##### DATA SECTION
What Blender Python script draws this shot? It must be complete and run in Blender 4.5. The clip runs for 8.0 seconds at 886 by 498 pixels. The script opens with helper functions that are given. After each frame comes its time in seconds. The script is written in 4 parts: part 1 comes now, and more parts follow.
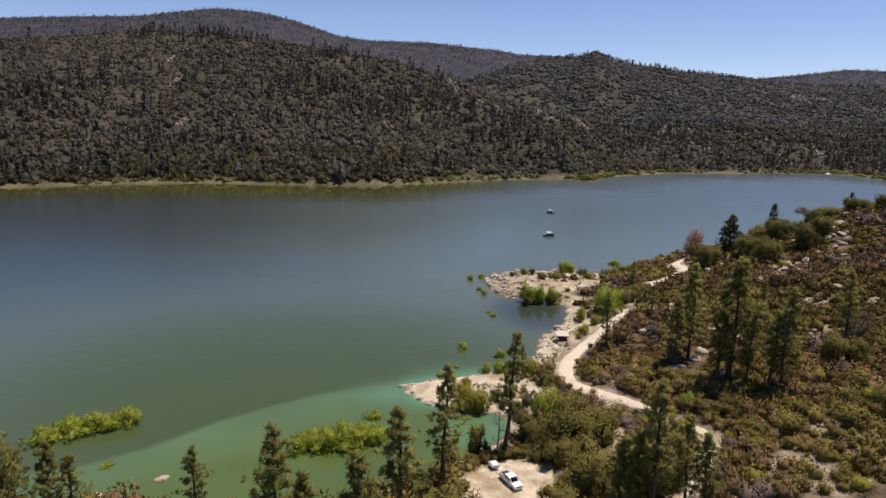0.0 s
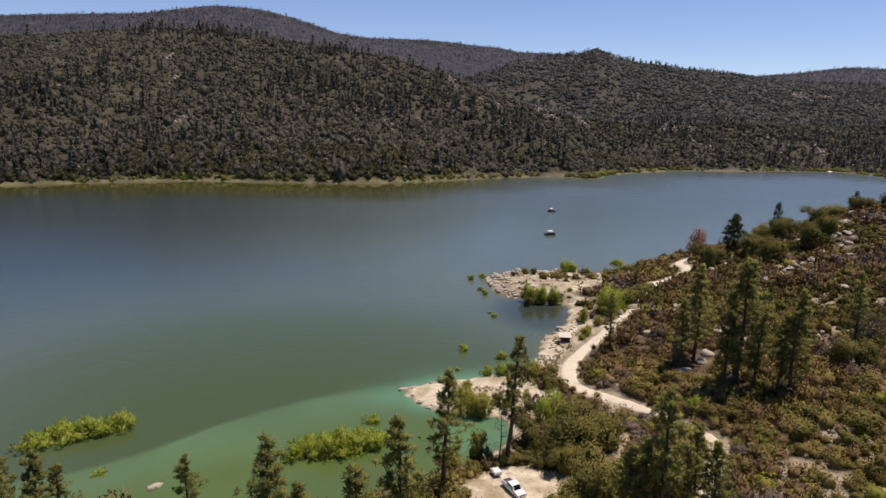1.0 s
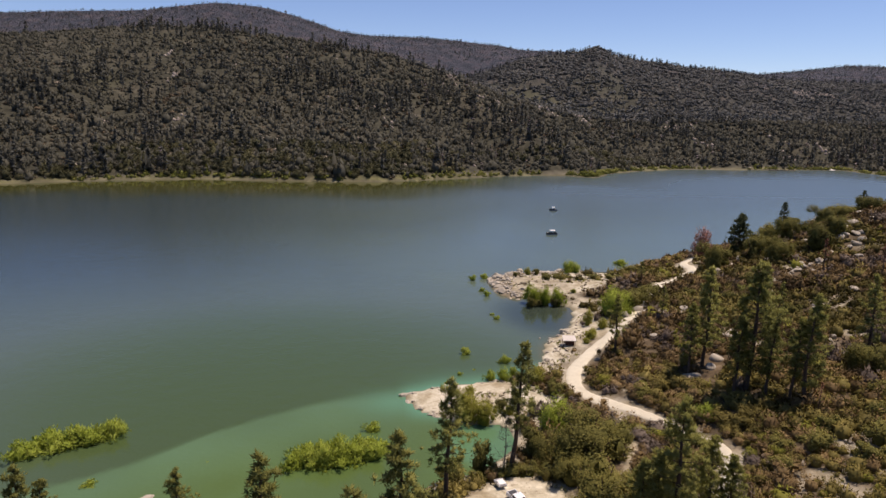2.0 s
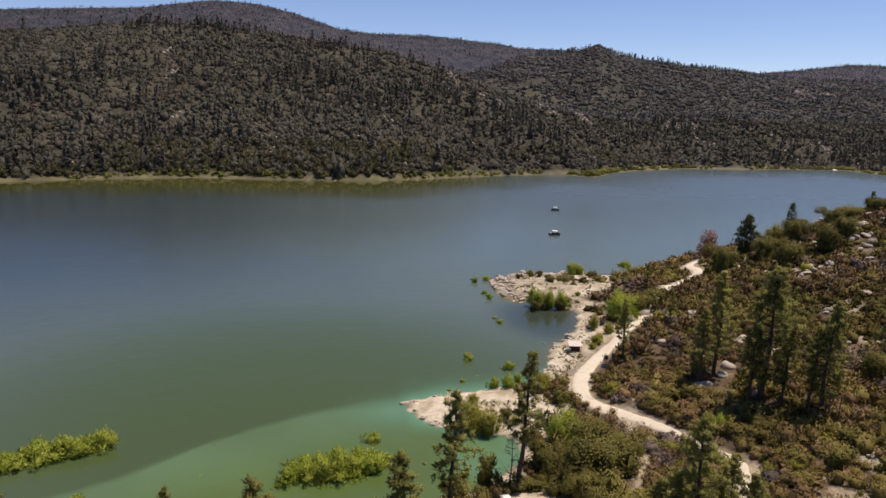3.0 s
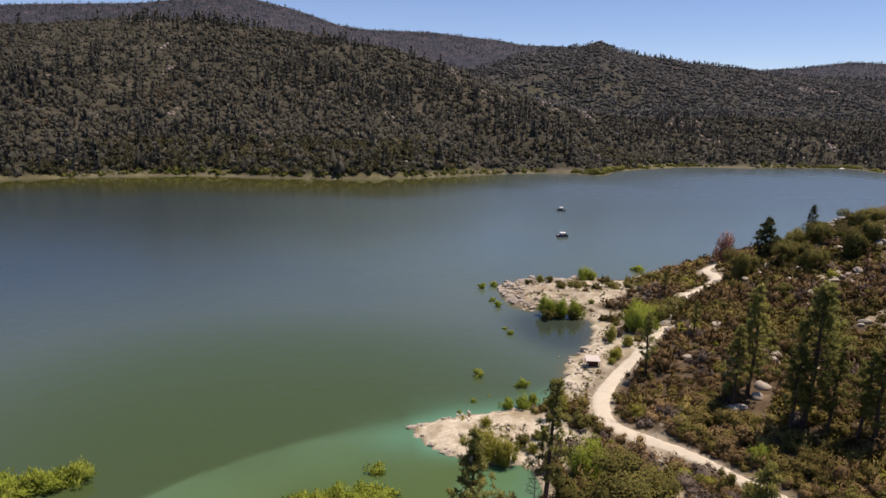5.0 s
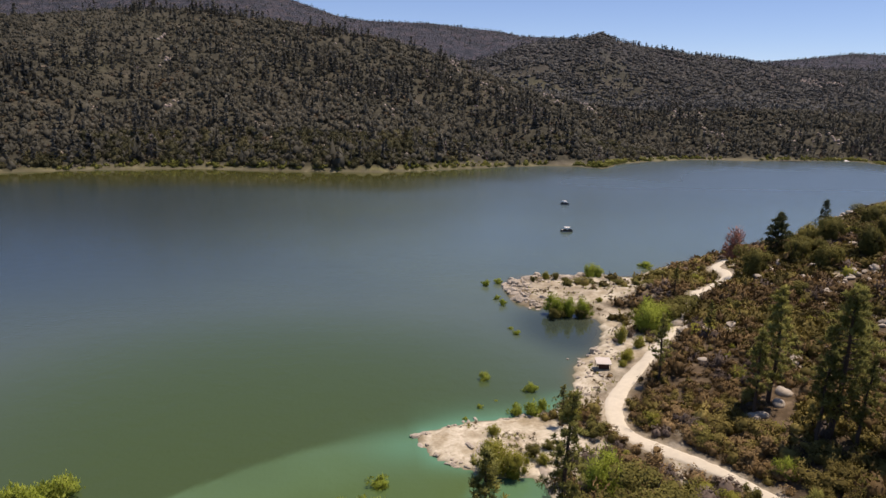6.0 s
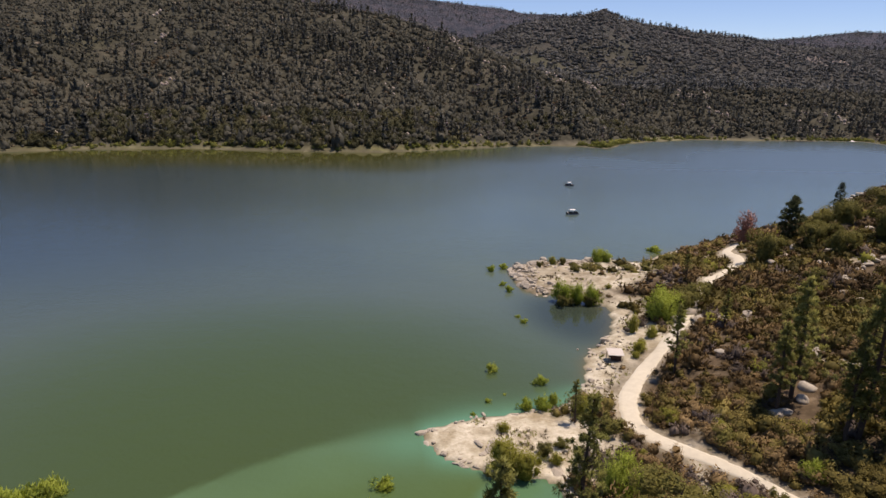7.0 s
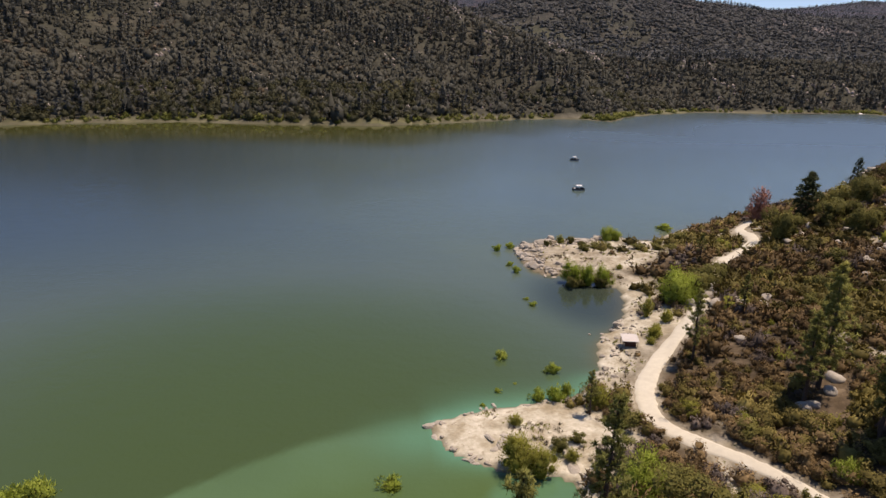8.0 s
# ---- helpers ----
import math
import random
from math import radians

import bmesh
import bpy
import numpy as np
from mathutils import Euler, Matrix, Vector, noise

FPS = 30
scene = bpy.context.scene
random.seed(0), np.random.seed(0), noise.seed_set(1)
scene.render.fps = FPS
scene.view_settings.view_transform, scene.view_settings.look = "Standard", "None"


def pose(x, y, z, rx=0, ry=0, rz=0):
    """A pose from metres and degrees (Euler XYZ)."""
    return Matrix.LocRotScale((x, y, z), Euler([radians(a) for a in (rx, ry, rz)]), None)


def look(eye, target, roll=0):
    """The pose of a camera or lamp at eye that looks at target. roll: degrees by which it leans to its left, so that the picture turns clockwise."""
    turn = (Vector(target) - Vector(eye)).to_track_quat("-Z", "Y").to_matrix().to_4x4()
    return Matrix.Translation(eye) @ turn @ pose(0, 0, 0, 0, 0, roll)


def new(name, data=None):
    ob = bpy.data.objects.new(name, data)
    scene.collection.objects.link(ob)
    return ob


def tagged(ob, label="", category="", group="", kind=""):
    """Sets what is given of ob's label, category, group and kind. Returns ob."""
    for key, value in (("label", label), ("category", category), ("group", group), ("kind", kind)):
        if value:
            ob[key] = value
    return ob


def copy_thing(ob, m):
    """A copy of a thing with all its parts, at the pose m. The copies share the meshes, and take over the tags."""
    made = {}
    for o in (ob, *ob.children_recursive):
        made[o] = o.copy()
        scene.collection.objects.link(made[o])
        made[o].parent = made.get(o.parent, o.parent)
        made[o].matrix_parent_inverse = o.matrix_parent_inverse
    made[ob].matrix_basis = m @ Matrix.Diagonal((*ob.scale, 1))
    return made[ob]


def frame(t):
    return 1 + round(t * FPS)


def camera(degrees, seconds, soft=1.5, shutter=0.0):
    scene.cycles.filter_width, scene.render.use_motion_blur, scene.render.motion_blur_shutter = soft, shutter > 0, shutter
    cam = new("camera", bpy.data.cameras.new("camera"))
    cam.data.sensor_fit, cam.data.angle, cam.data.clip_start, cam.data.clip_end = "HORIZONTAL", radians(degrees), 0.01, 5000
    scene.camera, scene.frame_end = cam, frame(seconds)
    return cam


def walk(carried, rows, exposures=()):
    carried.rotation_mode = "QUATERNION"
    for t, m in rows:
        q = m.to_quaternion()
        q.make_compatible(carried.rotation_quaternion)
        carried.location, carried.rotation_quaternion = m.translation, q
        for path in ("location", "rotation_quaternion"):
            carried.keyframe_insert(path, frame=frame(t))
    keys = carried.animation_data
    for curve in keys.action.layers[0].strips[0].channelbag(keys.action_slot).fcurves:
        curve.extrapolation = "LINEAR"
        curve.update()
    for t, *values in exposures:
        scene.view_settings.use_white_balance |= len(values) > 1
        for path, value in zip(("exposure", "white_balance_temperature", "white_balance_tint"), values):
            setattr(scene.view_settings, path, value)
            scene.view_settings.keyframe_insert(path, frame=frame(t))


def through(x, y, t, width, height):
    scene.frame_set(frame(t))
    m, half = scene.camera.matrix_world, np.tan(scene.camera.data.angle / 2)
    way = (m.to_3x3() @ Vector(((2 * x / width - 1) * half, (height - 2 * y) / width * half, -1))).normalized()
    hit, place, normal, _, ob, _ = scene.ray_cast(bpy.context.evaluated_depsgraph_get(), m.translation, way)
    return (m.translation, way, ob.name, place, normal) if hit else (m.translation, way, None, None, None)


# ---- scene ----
##########
*YOUR INSTRUCTIONS*
Reproduce the whole listing above word for word, but not its pictures.

*FINISHED TASK*
What Blender Python script draws this shot? It must be complete and run in Blender 4.5. The clip runs for 8.0 seconds at 886 by 498 pixels. The script opens with helper functions that are given. After each frame comes its time in seconds. The script is written in 4 parts: part 1 comes now, and more parts follow.
0.0 s
1.0 s
2.0 s
3.0 s
5.0 s
6.0 s
7.0 s
8.0 s
# ---- helpers ----
import math
import random
from math import radians

import bmesh
import bpy
import numpy as np
from mathutils import Euler, Matrix, Vector, noise

FPS = 30
scene = bpy.context.scene
random.seed(0), np.random.seed(0), noise.seed_set(1)
scene.render.fps = FPS
scene.view_settings.view_transform, scene.view_settings.look = "Standard", "None"


def pose(x, y, z, rx=0, ry=0, rz=0):
    """A pose from metres and degrees (Euler XYZ)."""
    return Matrix.LocRotScale((x, y, z), Euler([radians(a) for a in (rx, ry, rz)]), None)


def look(eye, target, roll=0):
    """The pose of a camera or lamp at eye that looks at target. roll: degrees by which it leans to its left, so that the picture turns clockwise."""
    turn = (Vector(target) - Vector(eye)).to_track_quat("-Z", "Y").to_matrix().to_4x4()
    return Matrix.Translation(eye) @ turn @ pose(0, 0, 0, 0, 0, roll)


def new(name, data=None):
    ob = bpy.data.objects.new(name, data)
    scene.collection.objects.link(ob)
    return ob


def tagged(ob, label="", category="", group="", kind=""):
    """Sets what is given of ob's label, category, group and kind. Returns ob."""
    for key, value in (("label", label), ("category", category), ("group", group), ("kind", kind)):
        if value:
            ob[key] = value
    return ob


def copy_thing(ob, m):
    """A copy of a thing with all its parts, at the pose m. The copies share the meshes, and take over the tags."""
    made = {}
    for o in (ob, *ob.children_recursive):
        made[o] = o.copy()
        scene.collection.objects.link(made[o])
        made[o].parent = made.get(o.parent, o.parent)
        made[o].matrix_parent_inverse = o.matrix_parent_inverse
    made[ob].matrix_basis = m @ Matrix.Diagonal((*ob.scale, 1))
    return made[ob]


def frame(t):
    return 1 + round(t * FPS)


def camera(degrees, seconds, soft=1.5, shutter=0.0):
    scene.cycles.filter_width, scene.render.use_motion_blur, scene.render.motion_blur_shutter = soft, shutter > 0, shutter
    cam = new("camera", bpy.data.cameras.new("camera"))
    cam.data.sensor_fit, cam.data.angle, cam.data.clip_start, cam.data.clip_end = "HORIZONTAL", radians(degrees), 0.01, 5000
    scene.camera, scene.frame_end = cam, frame(seconds)
    return cam


def walk(carried, rows, exposures=()):
    carried.rotation_mode = "QUATERNION"
    for t, m in rows:
        q = m.to_quaternion()
        q.make_compatible(carried.rotation_quaternion)
        carried.location, carried.rotation_quaternion = m.translation, q
        for path in ("location", "rotation_quaternion"):
            carried.keyframe_insert(path, frame=frame(t))
    keys = carried.animation_data
    for curve in keys.action.layers[0].strips[0].channelbag(keys.action_slot).fcurves:
        curve.extrapolation = "LINEAR"
        curve.update()
    for t, *values in exposures:
        scene.view_settings.use_white_balance |= len(values) > 1
        for path, value in zip(("exposure", "white_balance_temperature", "white_balance_tint"), values):
            setattr(scene.view_settings, path, value)
            scene.view_settings.keyframe_insert(path, frame=frame(t))


def through(x, y, t, width, height):
    scene.frame_set(frame(t))
    m, half = scene.camera.matrix_world, np.tan(scene.camera.data.angle / 2)
    way = (m.to_3x3() @ Vector(((2 * x / width - 1) * half, (height - 2 * y) / width * half, -1))).normalized()
    hit, place, normal, _, ob, _ = scene.ray_cast(bpy.context.evaluated_depsgraph_get(), m.translation, way)
    return (m.translation, way, ob.name, place, normal) if hit else (m.translation, way, None, None, None)


# ---- scene ----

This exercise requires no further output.